Nonetheless, Pilate sweeps back into his offices and eyes the source of all their woes for a moment. Then he shakes his head and with a sly grin says, “Are you the King of the Jews?” He waves his hand in Jesus’ general direction as if to say, “I see nothing kingly in this sorry excuse for a holy man.”
Then Jesus takes control of the conversation, as he has done throughout the Gospel of John. Those who thought they had him were left floundering; those who wanted him to leave them alone were surprised at the depth of his caring; those who thought flattery would get them everywhere were challenged to think differently; and even those who gave up everything to follow him were left open-mouthed at a glimpse of a reality they had no idea even existed.
Roles were swapped before all the participants knew what was happening, and Jesus the prisoner became the judge, and Pilate the key holder knew there was nothing he could unlock in this mess of a moment. “I’m not a Jew,” Pilate protested, throwing up his hands and backing away as if that could keep him safe.
“My kingdom is not of this world.” What did he mean by that? Is our faith, in the end, about getting out of the world as unscathed as we possibly can? Is it about some spiritual reality that has nothing to do with the flesh and blood and bone of the existence that defines us now? Are we simply passing through, waiting for something somewhere else? Because it kind of sounds that way. Any many of his followers throughout the centuries have placed their bets on that truth.
But what if he wasn’t trying to spiritualize faith in that moment? What if, instead, he was trying to describe a new way of living in this world? What if he was setting aside centuries of power politics wielded at the end of a sharp stick? “If my kingdom were of this world,” he goes on to describe, “you’d have a war on your hands, an insurrection designed to get what we think we deserve. But that’s not how we make our way in the world. The revolution I’m leading is like nothing you have ever seen; the kin-dom I’m proclaiming, the kin-dom I’m leading reworks human relationship at its most fundamental level. It’s a whole new world.”
All of which flew over Pilate’s head like a low flying military drone. But he grasps at the only straw that makes sense to him in that confusing conversation, “so you are a king?” Kin-dom, kingdom, who can tell the difference? Maybe there is insurrection here, maybe there is something worthy of destroying this vision of how the world could be, should be, maybe was created to be.
“You say I am a king.” Again, with the Zen-like remarks. Who knows what this means? I’m sure Pilate had no idea. You say I am a king, because you think in kings, you think in power, you think in conflict and authority and rule.
This is “Reign of Christ” Sunday. It used to be called “Christ the King” Sunday. But maybe we’ve been listening to this conversation long enough to recognize that we’re being challenged on the whole “king” idea. Don’t misunderstand. It isn’t that we no longer want to claim that Christ is our guide, our example, our savior and friend, that all true authority rests in him. It’s just that history tells us that a king rules by fear, by threat, by military might, and that maybe we’ve been doing a disservice to the one who came to live among us and be God with us by calling him king. In this conversation, Jesus seems to want to avoid the nomenclature. So, what is left? Where do we go from here? We follow Jesus.

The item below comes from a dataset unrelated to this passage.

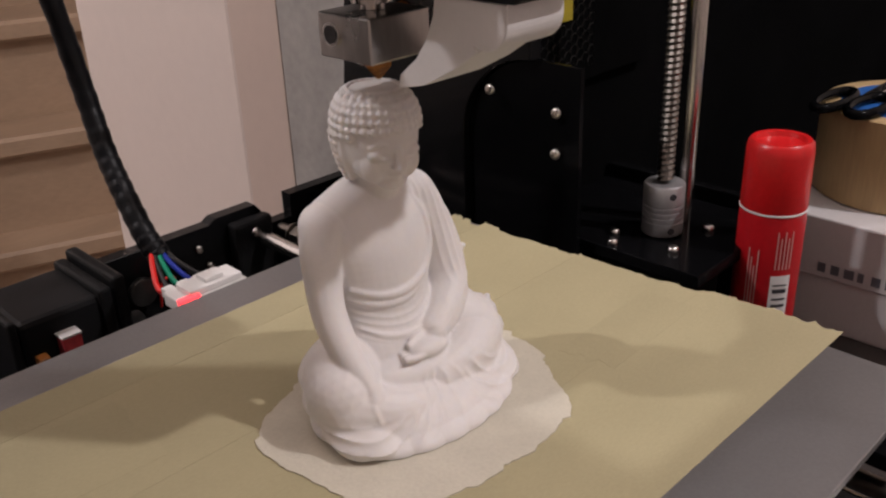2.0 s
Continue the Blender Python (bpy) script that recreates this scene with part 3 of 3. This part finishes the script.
# the figure sits back from the hem and leans a little to its left
co[:, 1] += 5.3 * ease(z, -2.0, 10.5)
co[:, 0] += 1.6 * ease(z, 22, 46)
solid.vertices.foreach_set("co", (co * 0.001).ravel())
solid.update()
bm = bmesh.new()
bm.from_mesh(solid)
for cut, way in ((0.0936, (0, 0, 1)), (0.0, (0, 0, -1))):
    geom = bm.verts[:] + bm.edges[:] + bm.faces[:]
    got = bmesh.ops.bisect_plane(bm, geom=geom, plane_co=(0, 0, cut), plane_no=way, clear_outer=True)
    edges = [e for e in got["geom_cut"] if isinstance(e, bmesh.types.BMEdge)]
    if way[2] < 0:
        bmesh.ops.contextual_create(bm, geom=edges)
        continue
    ring = list({v for e in edges for v in e.verts})
    mid = sum((v.co for v in ring), Vector()) / len(ring)
    start, links = edges[0], {}
    for e in edges:
        for v in e.verts:
            links.setdefault(v, []).append(e)
    order, v, e = [start.verts[0]], start.verts[1], start
    while v is not order[0]:
        order.append(v)
        e = next(q for q in links[v] if q is not e)
        v = e.other_vert(v)
    last = order
    for shrink, drop in ((0.93, 0.0), (0.91, -0.0002), (0.89, -0.0005), (0.4, -0.0004)):
        nxt = []
        for v in order:
            d = v.co - mid
            nxt.append(bm.verts.new(mid + d.normalized() * min(d.length, 0.0110) * shrink + Vector((0, 0, drop))))
        for i in range(len(order)):
            j = (i + 1) % len(order)
            bm.faces.new((last[i], last[j], nxt[j], nxt[i]))
        last = nxt
    bm.faces.new(last)
statue = part("statue", bm, PLA, None, smooth=True)
statue.location = (0, 0, 0.0009)
tagged(statue, "unfinished white 3d-printed seated statue with flat open head", "statue")

# ---- print head ----
head = thing("extruder", "black extruder with steel heater block and white duct", "extruder", (0.0010, 0.008, 0.0970))


def H(x, y, z):
    return (x - 0.008, y - 0.015, z - 0.0945)


def hbox(lo, hi, bevel=0.0, bm=None):
    return box(H(*lo), H(*hi), bevel, bm)


block = part("heater_block", hbox((-0.0030, 0.0050, 0.1015), (0.0175, 0.0250, 0.1130), 0.0005), BLOCK, head, "machined steel heater block")
bm = rod(H(-0.0026, 0.0195, 0.1078), H(-0.0036, 0.0195, 0.1078), 0.0031, n=24)
part("heater_cartridge", bm, STEEL, block, "round cartridge end with dark ring")
# solid dark disc paints the shade that an open bore would hold
part("bore", rod(H(-0.0032, 0.0195, 0.1078), H(-0.00385, 0.0195, 0.1078), 0.0023, n=20), DARKFILL, block, "dark disc painted for the shade inside the bore")
nz = lathe([(0.0004, 0.0), (0.0009, 0.0003), (0.0036, 0.0034), (0.0038, 0.0036), (0.0038, 0.0062), (0.0030, 0.0066), (0.0030, 0.0072)], H(0.0085, 0.0160, 0.0945), 6)
part("nozzle", nz, BRASS, head, "stained brass nozzle")
part("heat_break", rod(H(0.0072, 0.015, 0.1132), H(0.0072, 0.015, 0.124), 0.0032, n=18), BLOCK, head, "steel heat break", smooth=True)
for k in range(4):
    part("cooling_fin", rod(H(0.0072, 0.015, 0.1150 + k * 0.0022), H(0.0072, 0.015, 0.1160 + k * 0.0022), 0.0055, n=20), BLOCK, head)
# carriage body above
body = hbox((-0.0100, -0.0180, 0.1245), (0.0400, 0.0300, 0.2100), 0.0015)
hbox((0.0395, -0.0180, 0.1300), (0.0600, 0.0290, 0.2100), 0.0015, body)
part("carriage_body", body, BLACK, head, "black carriage body")
part("carriage_back", hbox((-0.0180, 0.0305, 0.1180), (0.0480, 0.0400, 0.2150), 0.0015), BLACK, head, "black carriage plate")
# blower: flat snail housing with a round inlet
bl = [(x - 0.008, z - 0.0945) for x, z in [(0.0010, 0.1200), (0.0225, 0.1198), (0.0250, 0.1228), (0.0330, 0.1236)] + arc(0.0330, 0.1500, 0.0262, -75, 100, 14) + [(0.0100, 0.1745), (0.0010, 0.1700)]]
part("blower", prism(bl, 0.0170, 1, -0.0385 - 0.015, 0.0008), BLACK, head, "flat black blower fan", smooth=True)
ringm = lathe([(0.0158, -0.0004), (0.0172, -0.0004), (0.0176, 0.0012), (0.0160, 0.0012), (0.0156, 0.0)], (0, 0, 0), 40)
bmesh.ops.transform(ringm, matrix=Matrix.Translation(H(0.0315, -0.0386, 0.1500)) @ Matrix.Rotation(radians(90), 4, "X"), verts=ringm.verts)
part("inlet_ring", ringm, ACRYLIC, head, "glossy round blower inlet", smooth=True)
hubm = rod(H(0.0315, -0.0386, 0.1500), H(0.0315, -0.0392, 0.1500), 0.0092, n=30)
part("blower_hub", hubm, BLACK, head, "dark blower hub", smooth=True)
part("ear", hbox((0.0330, -0.0375, 0.1235), (0.0475, -0.0230, 0.1340), 0.0020), BLACK, head, "black screw ear")
screw(H(0.0425, -0.0378, 0.1290), (0, -1, 0), 0.0030, head)
# white air duct: side outline swept across x
prof = [(0.0015, 0.0955), (-0.0080, 0.0978), (-0.0180, 0.1030), (-0.0255, 0.1080)] + arc(-0.0280, 0.1152, 0.0066, 300, 185, 14) + [(-0.0346, 0.1195), (-0.0125, 0.1198)]
prof += [(-0.0118, 0.1150), (-0.0095, 0.1095), (-0.0055, 0.1040), (0.0005, 0.0992)]
part("air_duct", prism([(y - 0.015, z - 0.0945) for y, z in prof], 0.0200, 0, 0.0022 - 0.008, 0.0002), DUCT, head, "white printed air duct")
# insulated heater leads in a sleeve
lead = smooth_path([H(0.0170, 0.0200, 0.1080), H(0.0240, 0.0250, 0.1075), H(0.0330, 0.0310, 0.1070)], 6)
part("insulation", tube(lead, 0.0028, 10, lumps=0.25, seed=3), KAPTON, head, "orange insulation round the leads", smooth=True)
lead = smooth_path([H(0.0300, 0.0290, 0.1072), H(0.0420, 0.0370, 0.1062), H(0.0600, 0.0460, 0.1085), H(0.0760, 0.0480, 0.1200), H(0.0840, 0.0460, 0.1400), H(0.0760, 0.0430, 0.1700), H(0.0490, 0.0390, 0.1850)], 7)
part("cable_sleeve", tube(lead, 0.0035, 12, lumps=0.1, seed=5), RUBBER, head, "black cable sleeve", smooth=True)
# steel lever and twisted spring wire at the side
lev = smooth_path([H(-0.0210, -0.0060, 0.1640), H(-0.0205, -0.0080, 0.1540), H(-0.0225, -0.0090, 0.1460), H(-0.0190, -0.0090, 0.1390), H(-0.0135, -0.0085, 0.1325), H(-0.0105, -0.0080, 0.1270)], 6)
part("lever", tube(lev, 0.0013, 10), STEEL, head, "bent steel lever", smooth=True)
spr = []
for k in range(110):
    t = k / 109
    c = Vector(H(-0.0165 - 0.0025 * t, -0.0070, 0.1340 + 0.030 * t))
    spr.append(c + Vector((0.0024 * math.cos(k * 0.62), 0.0024 * math.sin(k * 0.62), 0)))
part("spring", tube(spr, 0.0006, 6), STEEL, head, "small steel spring", smooth=True)
part("lever_nut", rod(H(-0.0128, -0.0092, 0.1275), H(-0.0092, -0.0080, 0.1262), 0.0030, n=14, bevel=0.0005), STEEL, head, "steel lever nut")
part("lever_nut", rod(H(-0.0242, -0.0095, 0.1462), H(-0.0218, -0.0090, 0.1456), 0.0022, n=12, bevel=0.0004), STEEL, head, "steel lever nut")

# cross rods that carry the print head
for z in (0.165, 0.205):
    part("cross_rod", rod((-0.20, 0.0450, z - Z0), (0.205, 0.0450, z - Z0), 0.004, n=20), STEEL, printer, "polished steel cross rod", smooth=True)

# ---- motor with its clamp at the rear ----
ymotor = thing("stepper_motor", "black stepper motor clamped at the rear plate", "motor", (-0.034, 0.186, TABLE_Z))
part("casing", box((-0.0215, -0.0170, 0.0), (0.0180, 0.0240, 0.0775), 0.0025), BLACK, ymotor)
part("end_cap", box((-0.0255, -0.0180, 0.030), (-0.0218, 0.0250, 0.0800), 0.0015), BLACK, ymotor, "black end cap")
part("clamp", box((0.0120, -0.0195, 0.030), (0.0178, 0.0250, 0.0805), 0.0015), BLACK, ymotor, "black clamp strap")
part("clamp_head", box((0.0182, -0.0205, 0.030), (0.0240, 0.0250, 0.0840), 0.0015), BLACK, ymotor, "black clamp head")
part("pulley", rod((0.0245, 0.0, 0.046), (0.0365, 0.0, 0.046), 0.0085, n=24, bevel=0.0008), BLACK, ymotor, "dark pulley", smooth=True)
part("socket", box((-0.0080, -0.0235, 0.0580), (0.0000, -0.0172, 0.0675), 0.0005), JST, ymotor, "small red wire socket")
part("socket_rim", box((-0.0083, -0.0238, 0.0677), (0.0003, -0.0170, 0.0687), 0.0002), WHITE, ymotor, "white socket rim")
part("socket", box((-0.0180, -0.0225, 0.0560), (-0.0135, -0.0172, 0.0625), 0.0005), KAPTON, ymotor, "small orange wire socket")

# ---- bed cable ----
cable = thing("bed_cable", "black sleeved cable hanging to the bed plug", "cable", (0.0, 0.126, 0.0))


def C(*p):
    return (p[0], p[1] - 0.126, p[2])


path = smooth_path([C(-0.0010, 0.1490, 0.0020), C(-0.0025, 0.1560, 0.0100), C(-0.0010, 0.1720, 0.0250), C(0.0005, 0.1850, 0.0400), C(0.0018, 0.1960, 0.0620), C(-0.0014, 0.2000, 0.0950), C(-0.0090, 0.2010, 0.1400), C(-0.0195, 0.1960, 0.2200)], 16)
part("sleeve", tube(path, lambda t: (0.0046 - 0.0006 * t) * (1 + 0.11 * ((t * 23) % 1.0)), 14, lumps=0.015, seed=2), RUBBER, cable, "taped black sleeve", smooth=True)
for k, (c, dx) in enumerate((("red", -0.0125), ("black", -0.0090), ("green", -0.0050), ("blue", 0.0005), ("black", 0.0050))):
    p = smooth_path([C(-0.0030 + k * 0.0011, 0.1520, 0.0055), C(-0.0040 + dx * 0.35 + k * 0.0009, 0.1420, 0.0020), C(dx + 0.0005, 0.1330, -0.0030), C(dx + 0.002, 0.1285, -0.0035)], 5)
    part("wire", tube(p, 0.0011, 8), WIRES[c], cable, c + " wire", smooth=True)
loop = smooth_path([(0.0230, 0.2080, -0.052), (0.0235, 0.2040, -0.039), (0.0275, 0.2030, -0.0355), (0.0315, 0.2060, -0.0410), (0.0320, 0.2140, -0.0560)], 6)
lw = part("loose_wire", tube(loop, 0.0007, 8), WIRES["red"], None, smooth=True)
tagged(lw, "short red wire looped at the rear plate", "wire")

# ---- spray can ----
can = thing("spray_can", "red spray can with red cap beside the printer", "spray can", (0.2085, -0.0105, TABLE_Z))
R = 0.0143
part("can_body", lathe([(R * 0.92, 0.0), (R, 0.002), (R, 0.0880), (R * 0.985, 0.0895), (R * 0.985, 0.0918)], n=48), REDCAN, can, smooth=True)
part("rim", lathe([(R * 0.99, 0.0916), (R * 1.012, 0.0917), (R * 1.012, 0.0924), (R * 0.99, 0.0925)], n=48), WHITEBAR, can, "thin pale rim")
part("cap", lathe([(R * 0.99, 0.0926), (R * 1.0, 0.0930), (R * 0.985, 0.1180), (R * 0.95, 0.1215), (R * 0.86, 0.1228), (R * 0.74, 0.1226), (R * 0.68, 0.1205), (R * 0.1, 0.1200)], n=48), RED, can, "red plastic cap with a recessed top", smooth=True)


def wrap(name, a0, a1, z0, z1, material, parent, off=0.0002, label=""):
    """A printed patch on the round can."""
    bm = bmesh.new()
    n = 8
    vs = [[bm.verts.new(((R + off) * math.cos(radians(a0 + (a1 - a0) * i / n)), (R + off) * math.sin(radians(a0 + (a1 - a0) * i / n)), z)) for z in (z0, z1)] for i in range(n + 1)]
    for p, q in zip(vs, vs[1:]):
        bm.faces.new((p[0], q[0], q[1], p[1]))
    return part(name, bm, material, parent, label)


wrap("barcode_patch", 214, 250, 0.0220, 0.0640, WHITEBAR, can, label="white barcode patch")
for k in range(11):
    w = (0.0010, 0.0020, 0.0007, 0.0014)[k % 4]
    wrap("bar", 219, 244, 0.0240 + k * 0.0035, 0.0240 + k * 0.0035 + w, DARKFILL, can, 0.0004)
for k in range(5):
    wrap("print_line", 218 + k * 6.5, 220.5 + k * 6.5, 0.0670, 0.0850 - 0.003 * (k % 2), PINKBAR, can, 0.0003)
for k in range(4):
    wrap("print_line", 172 + k * 5.5, 174.2 + k * 5.5, 0.045, 0.0760 - 0.004 * (k % 3), PINKBAR, can, 0.0003)

# ---- boxes, tape roll and scissors beyond the can ----
carton = thing("phone_carton", "white glossy cardboard carton beside the can", "carton", (0.277, -0.02, TABLE_Z))
part("carton_body", box((0.0, -0.085, 0.0), (0.140, 0.061, 0.0600), 0.0012), CARD, carton)
part("carton_lid", box((-0.0012, -0.0862, 0.0300), (0.1412, 0.0622, 0.0625), 0.0010), CARD, carton, "white carton lid")
x = -0.0016
for k, (w, hgt) in enumerate(((0.004, 0.005), (0.0042, 0.005), (0.0050, 0.005), (0.0030, 0.005), (0.0042, 0.005), (0.0042, 0.0065), (0.0022, 0.0), (0.0062, 0.0095), (0.0062, 0.0095), (0.0058, 0.0095), (0.0062, 0.0095))):
    y = 0.012 - k * 0.0068
    if hgt:
        part("print_bar", box((x, y - w, 0.0335), (x + 0.0003, y, 0.0335 + hgt)), GREYINK, carton)
roll = thing("tape_roll", "tan masking tape roll lying on the carton", "tape", (0.341, -0.020, TABLE_Z + 0.0627))
part("tape_winding", lathe([(0.0440, 0.0), (0.0450, 0.0006), (0.0450, 0.0465), (0.0440, 0.0471), (0.0360, 0.0471), (0.0355, 0.0465), (0.0355, 0.0010)], n=64), TAPE2, roll, smooth=True)
part("core", lathe([(0.0345, 0.001), (0.0352, 0.001), (0.0352, 0.0469), (0.0345, 0.0469)], n=48), BLUE, roll, "blue inner core", smooth=True)
sc = thing("scissors", "black plastic scissor handles resting on the tape roll", "scissors", (0.322, 0.004, TABLE_Z + 0.0627 + 0.0472))
for y0, wide in ((0.006, 0.0065), (-0.012, 0.0075)):
    ring = [Vector((-0.010 + 0.020 * math.cos(2 * math.pi * i / 30), y0 + wide * math.sin(2 * math.pi * i / 30), 0.0026)) for i in range(31)]
    part("finger_loop", tube(ring, 0.0026, 10), SHELF, sc, "black finger loop", smooth=True)
part("blade", box((0.008, -0.008, 0.0010), (0.066, -0.001, 0.0030), 0.0005), STEEL, sc, "steel blade")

“You want to talk about kingdoms, I want to talk about truth.” That’s where Jesus went with this king idea. “I have come to bear witness to the truth.” The truth about living, the truth about faith, the truth about meaning and purpose. The truth about grace and reconciliation. This is the truth that Christ came to testify to. And everyone, hear this, “everyone who belongs to the truth listens to my voice.”
A life that matters is a life that belongs to the truth. A life of truth-telling and truth-living. We cannot be sustained by a lie. We cannot be redeemed by a lie, even a beautiful lie, even a longed-for lie. To claim the reign of Christ is to put an end to untruth, which is harder than we want to admit. Pilate’s reply to all of this is conveniently left out of the lectionary text for this week. He shambles off and mutters, “What is truth?” Then he goes and says he finds no case against Jesus but has him killed anyway. He claims to not be acquainted with truth so that he can perpetuate a lie.
Today is a day for declaring our intention to live a life that matters, a life of radical generosity that holds all our possessions and our very lives lightly. It is a life of taking the long view, and while living fully in each moment, not letting this moment define all of existence or to shape our hope. And now a life of belonging to the truth, a truth that transcends individual limited perspective and allows the community to hear the voice of Christ as the guide and hope for living a life that matters.